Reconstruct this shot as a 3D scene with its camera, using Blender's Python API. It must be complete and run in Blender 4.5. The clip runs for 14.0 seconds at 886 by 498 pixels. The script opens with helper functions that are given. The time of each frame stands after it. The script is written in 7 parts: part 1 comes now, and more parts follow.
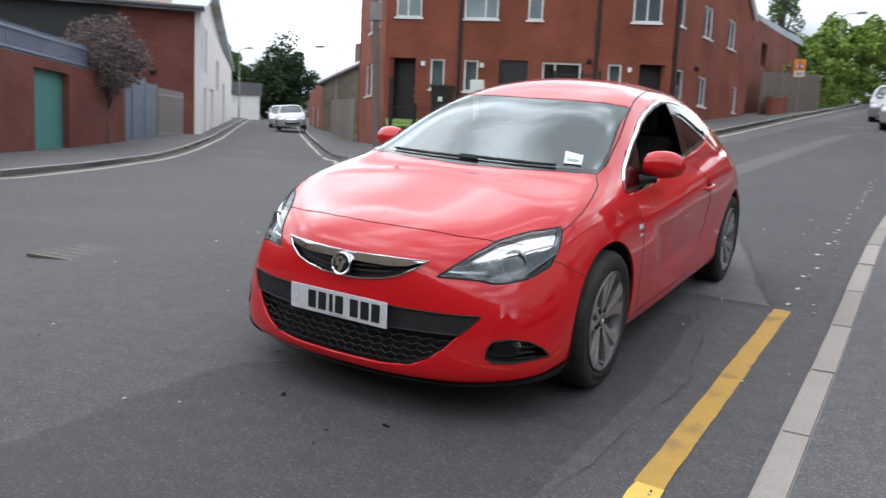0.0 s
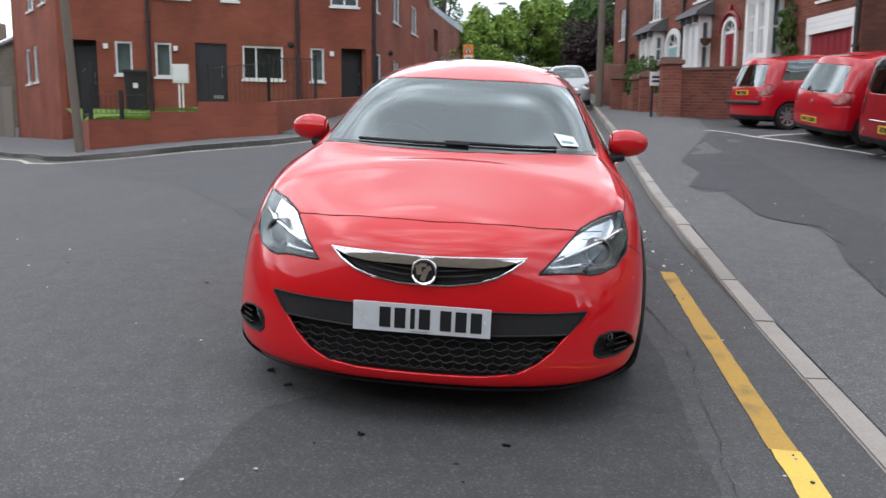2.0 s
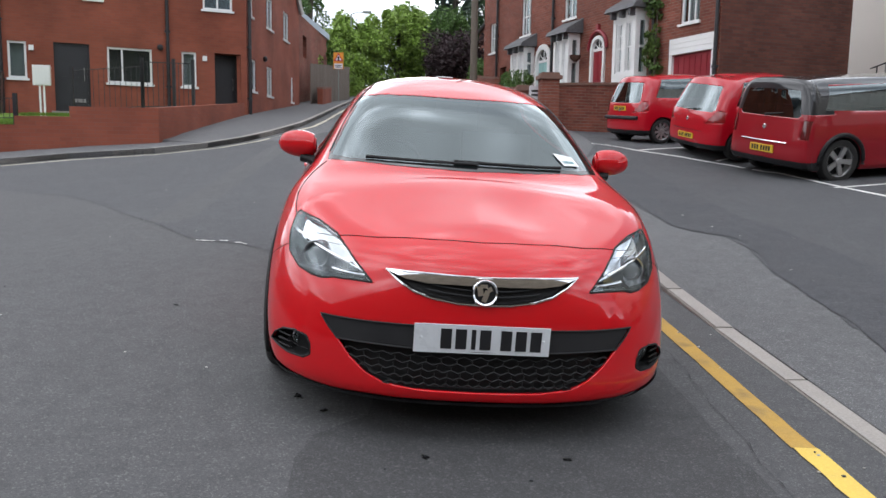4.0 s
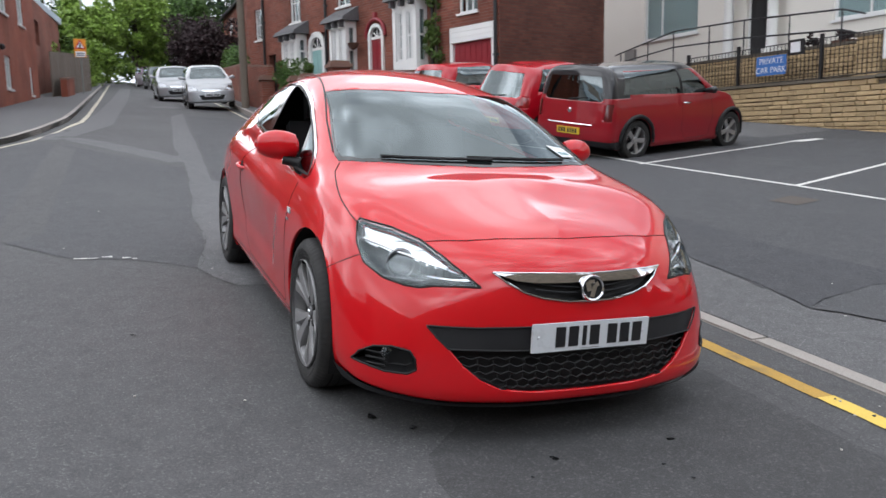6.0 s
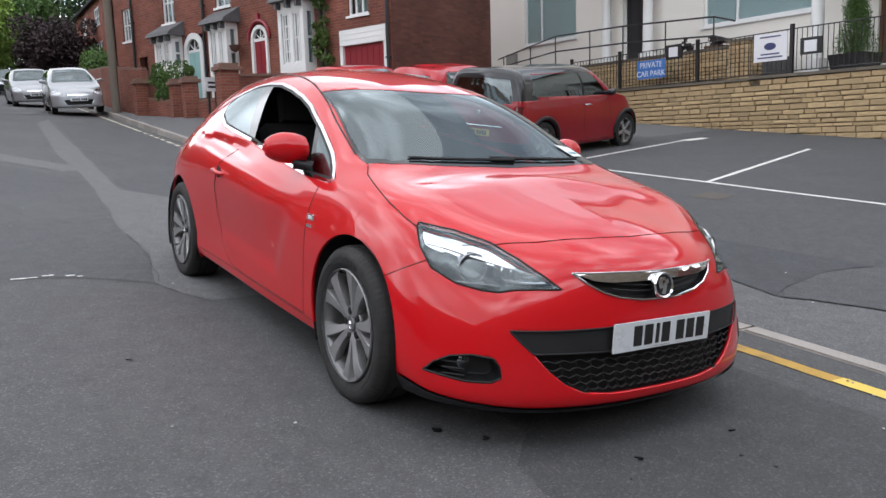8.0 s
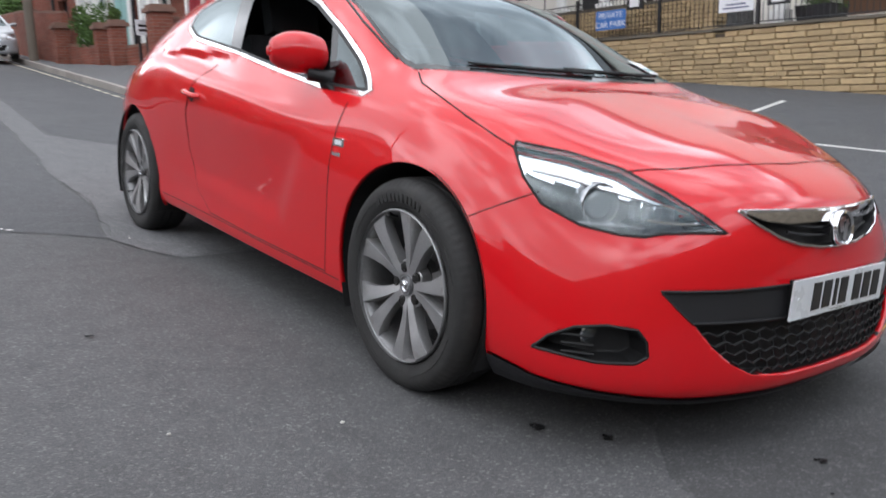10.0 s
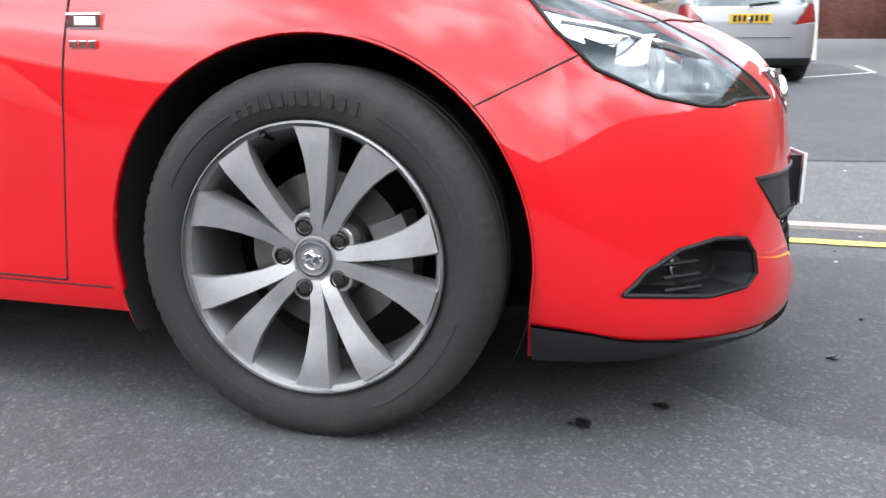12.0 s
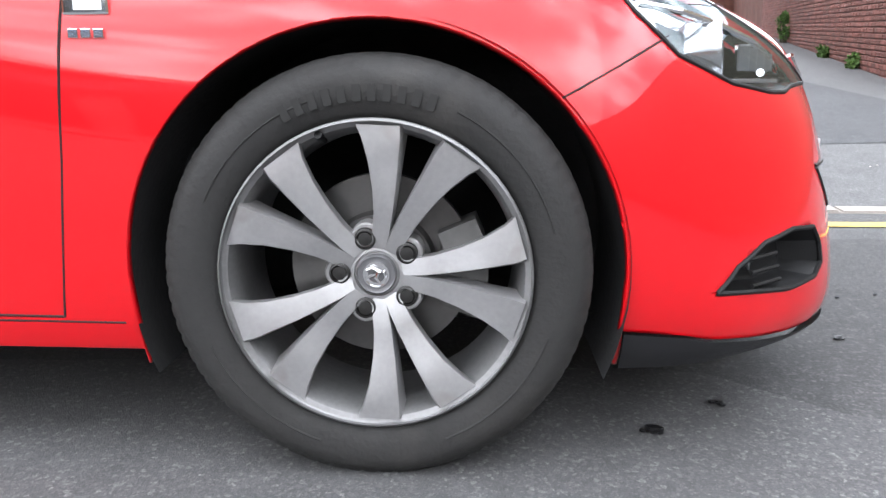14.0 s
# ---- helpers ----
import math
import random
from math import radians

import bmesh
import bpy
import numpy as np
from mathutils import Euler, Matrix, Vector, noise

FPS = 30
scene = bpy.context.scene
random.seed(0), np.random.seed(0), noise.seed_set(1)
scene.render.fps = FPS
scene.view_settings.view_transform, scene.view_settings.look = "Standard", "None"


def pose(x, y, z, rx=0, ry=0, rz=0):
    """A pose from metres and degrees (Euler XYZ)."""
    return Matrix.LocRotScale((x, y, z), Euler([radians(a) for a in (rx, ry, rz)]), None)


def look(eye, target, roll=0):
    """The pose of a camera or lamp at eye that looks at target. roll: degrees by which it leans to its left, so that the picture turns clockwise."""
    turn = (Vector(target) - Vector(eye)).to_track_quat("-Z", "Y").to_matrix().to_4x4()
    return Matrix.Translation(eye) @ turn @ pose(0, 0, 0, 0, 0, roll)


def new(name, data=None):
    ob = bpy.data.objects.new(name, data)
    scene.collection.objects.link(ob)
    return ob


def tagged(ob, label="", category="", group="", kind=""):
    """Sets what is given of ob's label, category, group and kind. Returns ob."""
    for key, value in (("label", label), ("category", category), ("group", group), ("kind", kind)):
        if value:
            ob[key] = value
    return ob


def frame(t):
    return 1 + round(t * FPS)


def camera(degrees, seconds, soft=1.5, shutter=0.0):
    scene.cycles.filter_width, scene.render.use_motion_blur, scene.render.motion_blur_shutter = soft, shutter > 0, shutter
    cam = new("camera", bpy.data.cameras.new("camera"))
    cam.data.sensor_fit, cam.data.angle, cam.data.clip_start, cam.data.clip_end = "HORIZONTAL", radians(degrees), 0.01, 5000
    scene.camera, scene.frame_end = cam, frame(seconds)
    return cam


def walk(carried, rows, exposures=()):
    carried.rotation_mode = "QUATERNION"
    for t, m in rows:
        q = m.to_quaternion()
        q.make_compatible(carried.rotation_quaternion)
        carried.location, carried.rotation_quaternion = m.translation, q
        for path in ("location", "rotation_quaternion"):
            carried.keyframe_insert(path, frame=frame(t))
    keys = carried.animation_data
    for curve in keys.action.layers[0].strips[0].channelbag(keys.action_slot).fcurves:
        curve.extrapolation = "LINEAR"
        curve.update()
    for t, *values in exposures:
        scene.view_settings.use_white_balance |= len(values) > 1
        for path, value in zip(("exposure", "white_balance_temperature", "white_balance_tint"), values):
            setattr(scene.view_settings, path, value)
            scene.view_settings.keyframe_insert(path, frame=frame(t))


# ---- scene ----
cam = camera(59.0, 14.0, soft=1.5, shutter=0.3)
PATH = [
    (0, (2.096, -3.536, 1.073), (1.083, -1.832, 0.811), 2.75),
    (0.5, (1.738, -3.651, 1.063), (0.955, -1.831, 0.790), 3.46),
    (1, (1.292, -3.641, 1.031), (0.614, -1.779, 0.762), 2.70),
    (1.5, (0.868, -3.719, 1.038), (0.376, -1.798, 0.775), 1.73),
    (2, (0.417, -3.752, 1.038), (0.196, -1.783, 0.762), 0.36),
    (2.5, (0.120, -3.795, 1.079), (0.036, -1.814, 0.813), 0.57),
    (3, (-0.056, -3.846, 1.076), (-0.049, -1.862, 0.822), 0.22),
    (5.5, (-1.182, -3.543, 1.128), (-0.643, -1.637, 0.848), 0.71),
    (6, (-1.618, -3.396, 1.136), (-0.861, -1.566, 0.850), -1.12),
    (6.5, (-1.915, -3.192, 1.128), (-1.028, -1.422, 0.850), -2.00),
    (7, (-2.223, -3.065, 1.142), (-1.200, -1.370, 0.855), -2.38),
    (9.5, (-2.244, -2.382, 1.074), (-1.162, -0.724, 0.790), -1.20),
    (10, (-2.193, -1.962, 0.943), (-1.011, -0.395, 0.558), -1.28),
    (10.5, (-2.187, -1.560, 0.824), (-0.807, -0.196, 0.341), -3.56),
    (11, (-2.121, -1.185, 0.728), (-0.576, -0.011, 0.244), -1.94),
    (11.5, (-2.144, -0.837, 0.704), (-0.382, -0.019, 0.232), -2.16),
    (12, (-2.096, -0.549, 0.686), (-0.210, -0.071, 0.222), -3.77),
    (12.5, (-2.050, -0.388, 0.680), (-0.124, -0.068, 0.247), -4.78),
    (13, (-2.040, -0.240, 0.687), (-0.092, -0.085, 0.260), -4.69),
    (13.5, (-2.013, -0.204, 0.699), (-0.077, -0.058, 0.219), -4.87),
    (14, (-2.014, -0.186, 0.698), (-0.081, -0.054, 0.199), -4.45),
]
EXPOSURES = [(0.0, 0.12), (7.0, 0.15), (9.5, 0.2), (10.0, 0.32), (10.5, 0.52), (11.5, 1.06), (12.5, 1.33), (14.0, 1.45)]
walk(cam, [(t, look(eye, target, roll)) for t, eye, target, roll in PATH], EXPOSURES)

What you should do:
Without the pictures, please reproduce each line of the listing above exactly, from the first one through the line bearing "scene = bpy.context.scene".

Answer for the task:
Reconstruct this shot as a 3D scene with its camera, using Blender's Python API. It must be complete and run in Blender 4.5. The clip runs for 14.0 seconds at 886 by 498 pixels. The script opens with helper functions that are given. The time of each frame stands after it. The script is written in 7 parts: part 1 comes now, and more parts follow.
0.0 s
2.0 s
4.0 s
6.0 s
8.0 s
10.0 s
12.0 s
14.0 s
# ---- helpers ----
import math
import random
from math import radians

import bmesh
import bpy
import numpy as np
from mathutils import Euler, Matrix, Vector, noise

FPS = 30
scene = bpy.context.scene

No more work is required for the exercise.